Extinct genus of Cambrian organisms

Sarotrocercus is a small Cambrian arthropod known from Burgess Shale, reaching a centimetre or two in length (1 -). Sarotrocercus is only known from 7 specimens. It may lie in the arthropod crown group, and a recent study has revised some points of its original description.

== Morphology ==
Sarotrocercus had a head shield followed by a trunk of 10 or 11 segments and a telson featuring a series of spines on the end. A pair of big eyes at the end of stalks ventrally emerged from the front of the head. The head bore two pairs of sturdy appendages that are armed with rows of inner spines. At least the anterior 9 trunk segments each possess a pair of appendages, which are only known by lobe-like exopods that are fringed with setae.

== Ecology ==
In the original description, Sarotrocercus had been interpreted as a pelagic, nektonic animal that swam freely on its back, moving perhaps through movements of the trunk appendages and the action of its long tail tuft.

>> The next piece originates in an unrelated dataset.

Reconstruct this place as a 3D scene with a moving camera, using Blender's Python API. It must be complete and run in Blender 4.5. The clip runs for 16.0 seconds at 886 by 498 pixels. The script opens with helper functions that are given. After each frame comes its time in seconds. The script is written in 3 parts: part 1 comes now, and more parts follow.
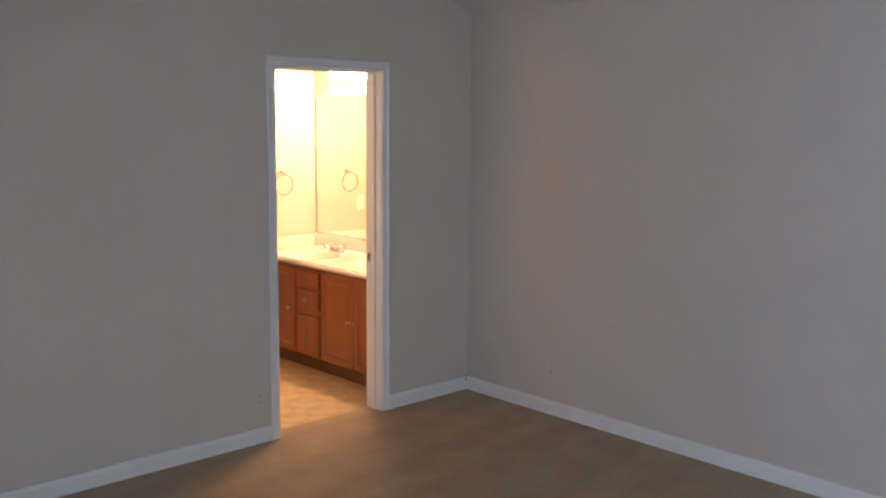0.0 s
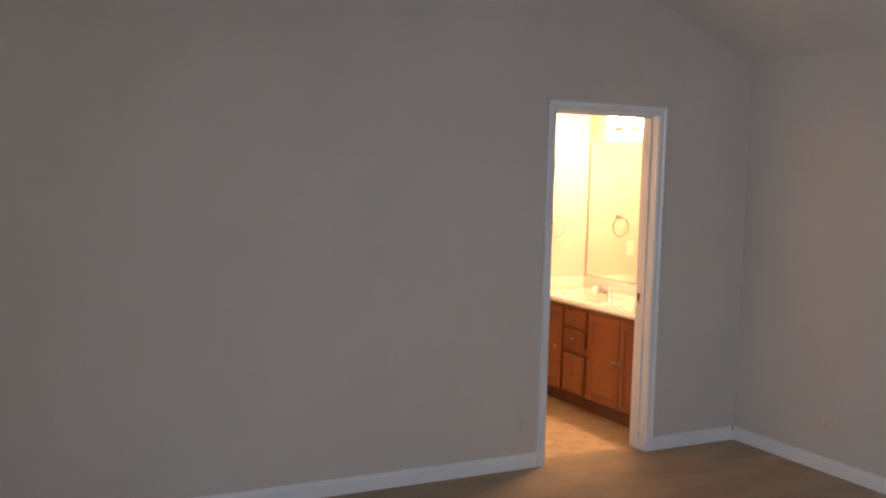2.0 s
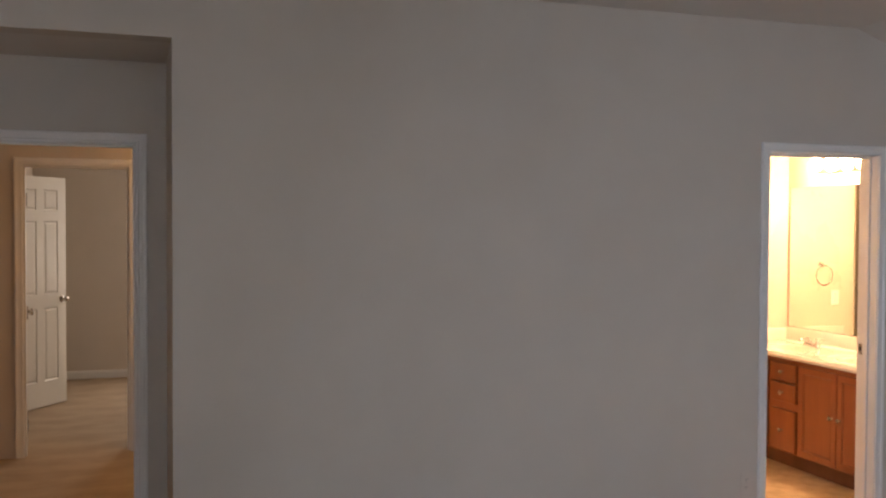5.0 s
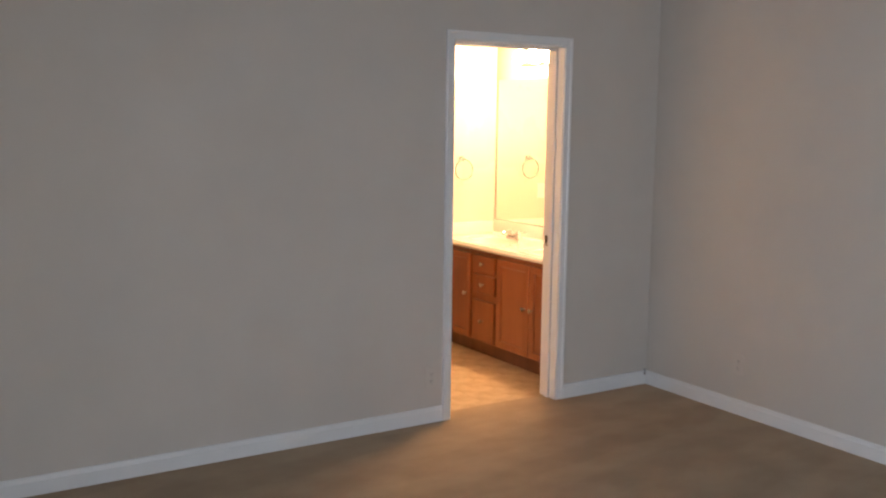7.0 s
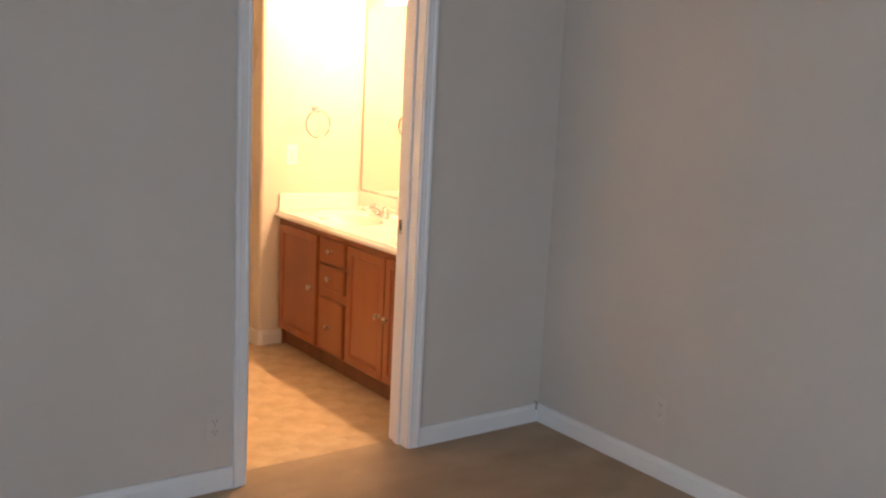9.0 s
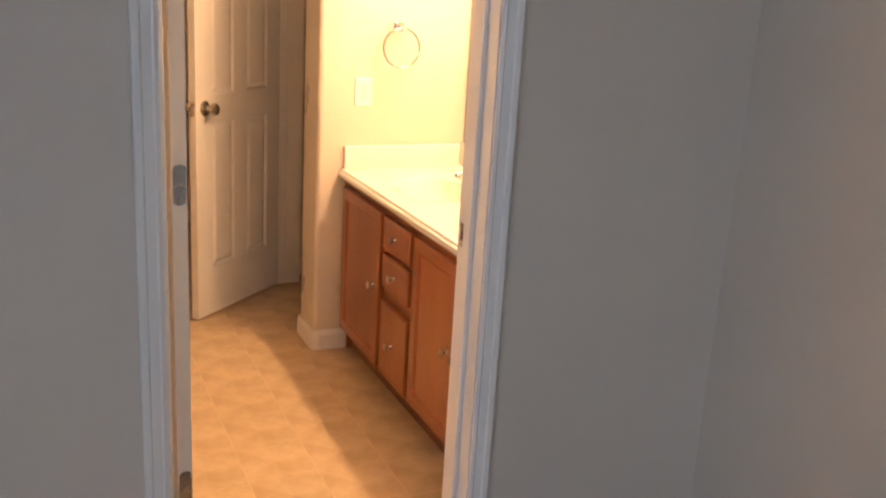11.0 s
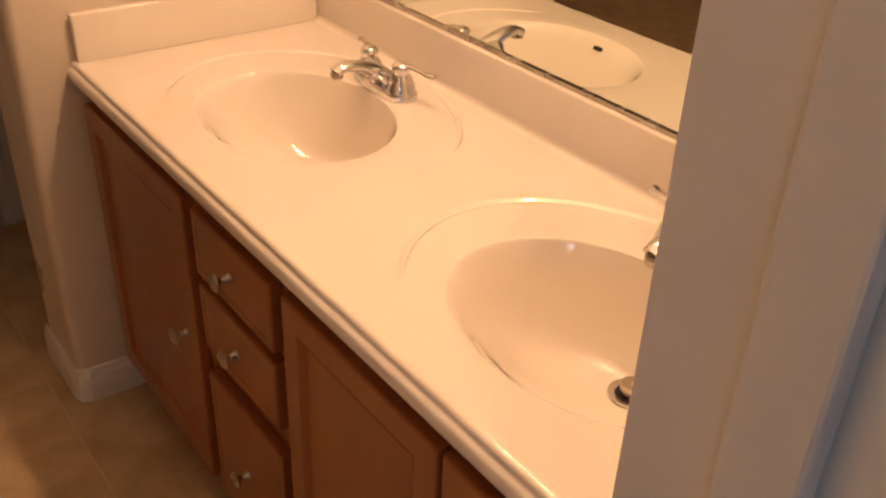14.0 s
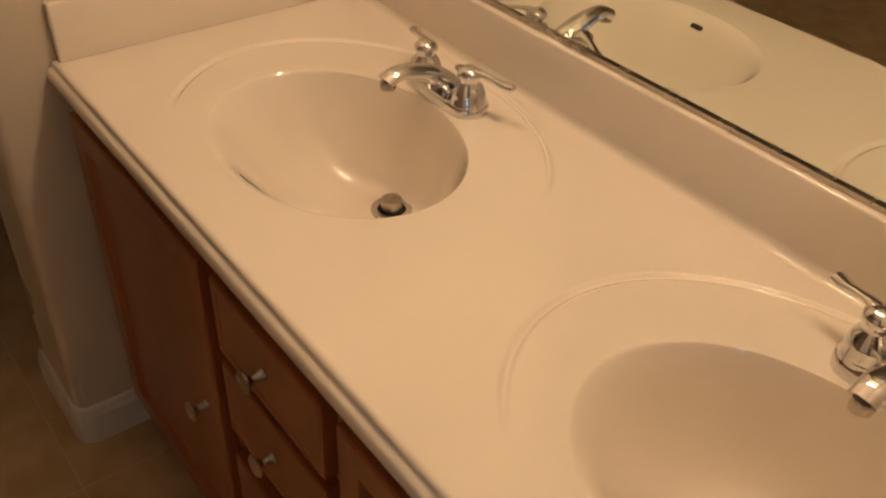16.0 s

This was mainly based on the rarity of the specimens, as the Burgess Shale contains few swimming organisms; the submarine landslides that buried organisms mainly smothered benthic and nektobenthic organisms. However, based on the redescription by Haug et al. 2011, Sarotrocercus may had been benthic or at least swimming close to the seafloor, as the robust head appendages rather suggest a grasping or raking function.